GIVEN MATERIAL →
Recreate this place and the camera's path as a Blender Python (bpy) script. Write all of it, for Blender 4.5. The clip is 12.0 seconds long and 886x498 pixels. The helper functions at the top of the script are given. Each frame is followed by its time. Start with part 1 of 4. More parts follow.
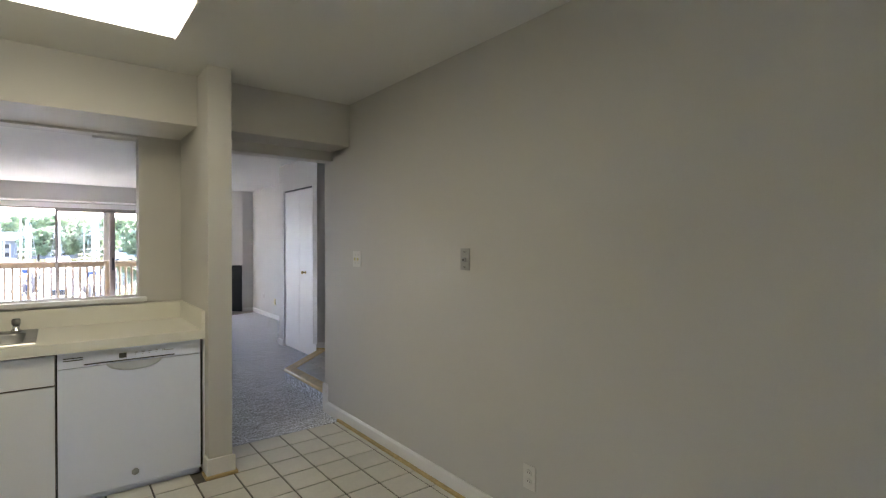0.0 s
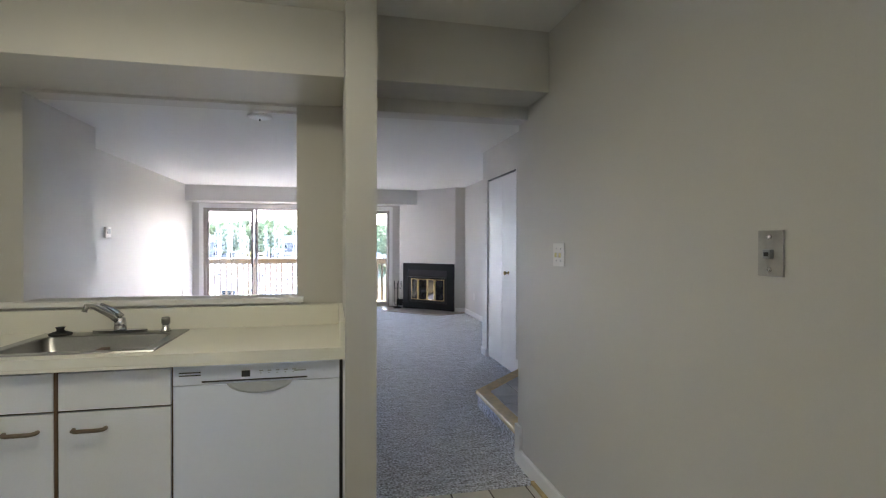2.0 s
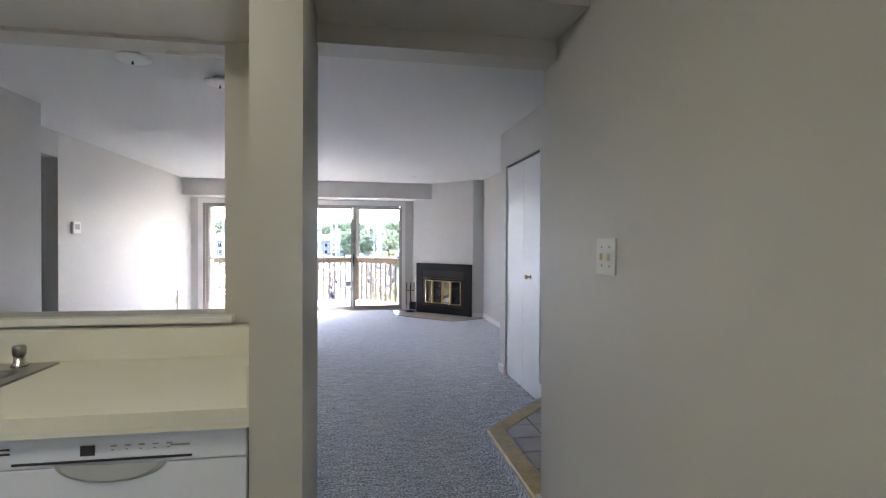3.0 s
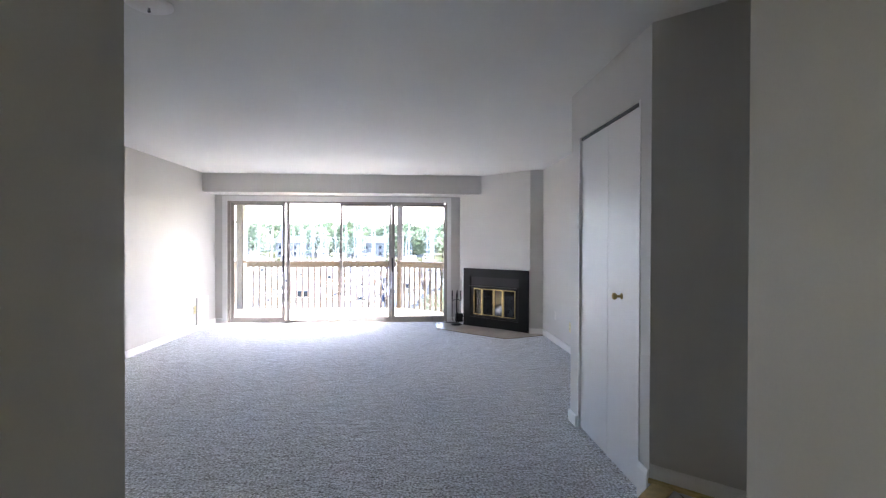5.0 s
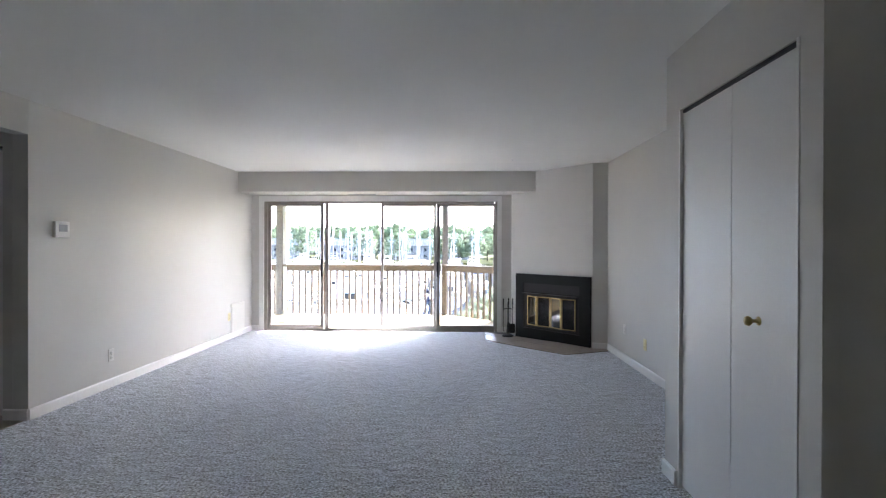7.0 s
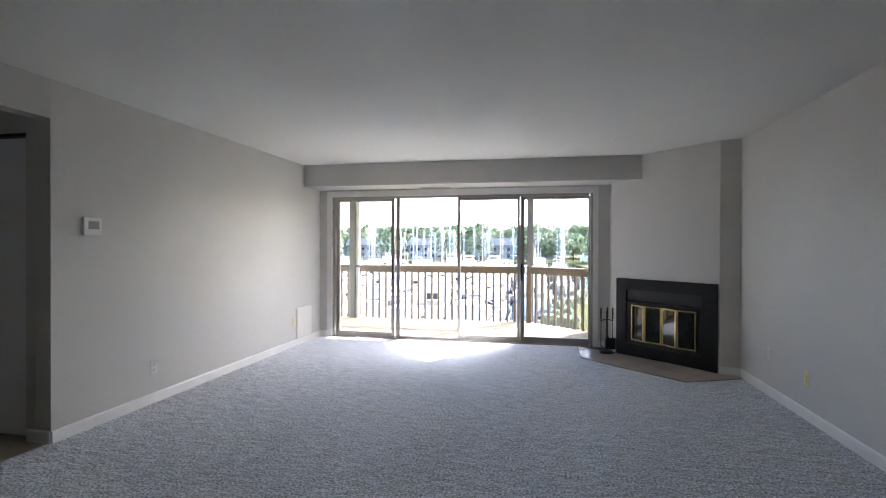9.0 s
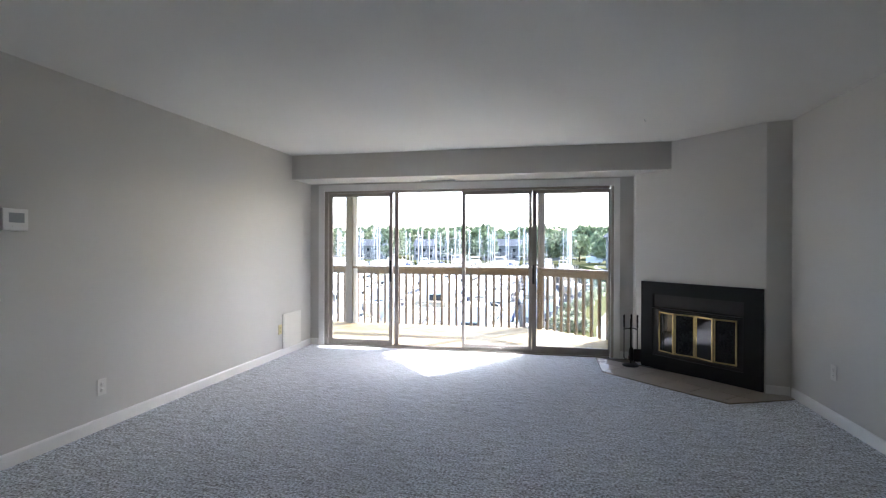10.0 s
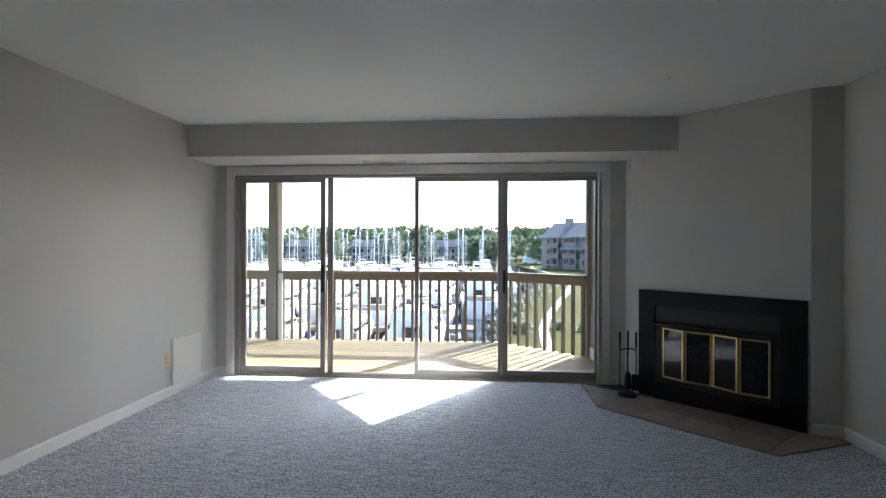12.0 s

TASK OBJECTIVE → Retype the whole listing exactly and leave the pictures out.

EXERCISE OUTPUT →
Recreate this place and the camera's path as a Blender Python (bpy) script. Write all of it, for Blender 4.5. The clip is 12.0 seconds long and 886x498 pixels. The helper functions at the top of the script are given. Each frame is followed by its time. Start with part 1 of 4. More parts follow.
0.0 s
2.0 s
3.0 s
5.0 s
7.0 s
9.0 s
10.0 s
12.0 s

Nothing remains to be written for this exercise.